The UK has been a choice location for movie productions and TV shows for decades, with attractive tax breaks and talented workers acting as a draw for Hollywood studios. Bazalgette said those benefits have not changed and Britain remains among the most competitive locations for filming in the world. 

Jan Koeppen, president of Disney in Europe, said: “Disney has been investing substantially into the UK creative industry for decades; spending £3.5bn here over the past five years, making major movies and series for TV and streaming and creating over 30,000 jobs in the process.”

Investors hope they are have gambled that demand will rebound in the UK in the wake of the Hollywood strikes, with hundreds of millions of pounds committed to new studio developments planned before the labour dispute began. These could deliver more than 3mn square feet in sound stages for filming, offices for post-production processes and workshops.

Sky opened 585,000 sq ft in new studio space in Elstree in September last year, and estimates that it will produce £3bn worth of movie productions over a five-year period. Warner Bros is expanding its studios in Leavesden, and is expected to create 4,000 jobs across Britain.

Shepperton Studios in Surrey has recently been expanded to house new productions from Amazon MGM Studios and Netflix, with additional 17 sound stages, 548,000 sq ft of production and workshop spaces, making it the second-largest film studio in the world.

In Sunderland, the authorities hope a planned £450mn Crown Works Studios will give the region a foothold in global film production. The developers, which have been given government funds to help prepare the site but still require planning permission, want to create one of Europe’s largest studio complexes across 20 soundstages by 2028.

Meanwhile, to the west of London in Marlow, Buckinghamshire, developers want to transform a former landfill area into film studios, creating more than 4,000 jobs. The site, which needs planning permission, is backed by director James Cameron.
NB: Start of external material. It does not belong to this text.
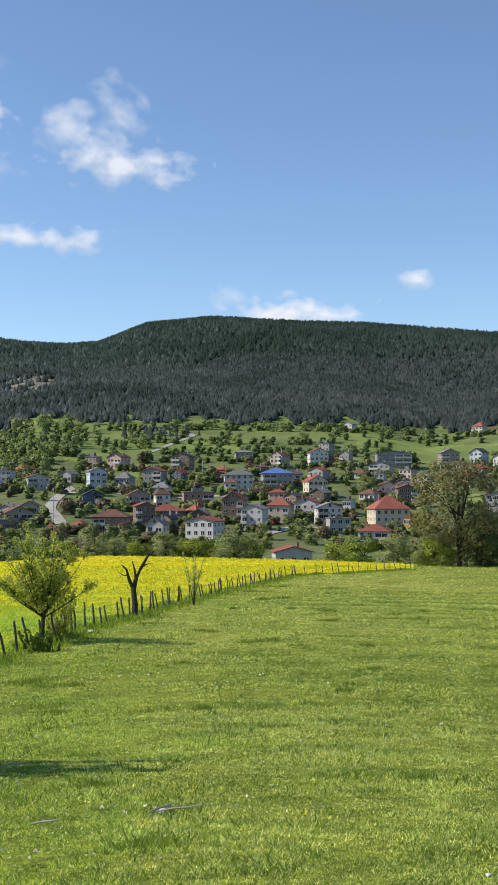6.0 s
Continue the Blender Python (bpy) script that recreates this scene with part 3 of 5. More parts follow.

Robert Laycock, chief executive of the development company behind the project, said that bespoke studio space in the UK had not caught up with the demand from the large producers. He predicted that Hollywood studios would continue to make films in the UK in a “flight to quality”.

Executives also say the UK is staying ahead of competition from other countries through financial incentives. Hundreds of millions in tax relief was awarded to the UK’s creative industries in the chancellor’s Spring Budget to encourage production, and included extra relief on business rates for studios and expenditure on visual effects.

“We will remain the production house of the world,” predicted Bazalgette, who advises the government on its creative industries strategy.

Extra funding also went to the UK independent film-making sector, a boon to executives worried that the UK will become known as a place for outsourcing for international studios rather than adding to its long heritage as a producer of its own world-leading shows and films.

But industry leaders added that the UK’s public service broadcasters, such as BBC, ITV and Channel 4, also require support to produce important, domestically focused TV shows such as Mr Bates vs the Post Office, which highlighted the plight of victims of the post office’s Horizon IT scandal.

Caroline Norbury, chief executive of Creative UK, a financier and independent network for the UK’s creative industries, said supporting the local production sector would be crucial.

“It is really tough right now. But at the same time, we are experts, and we have a global product that the international market wants and we continue to create new amazing stuff.”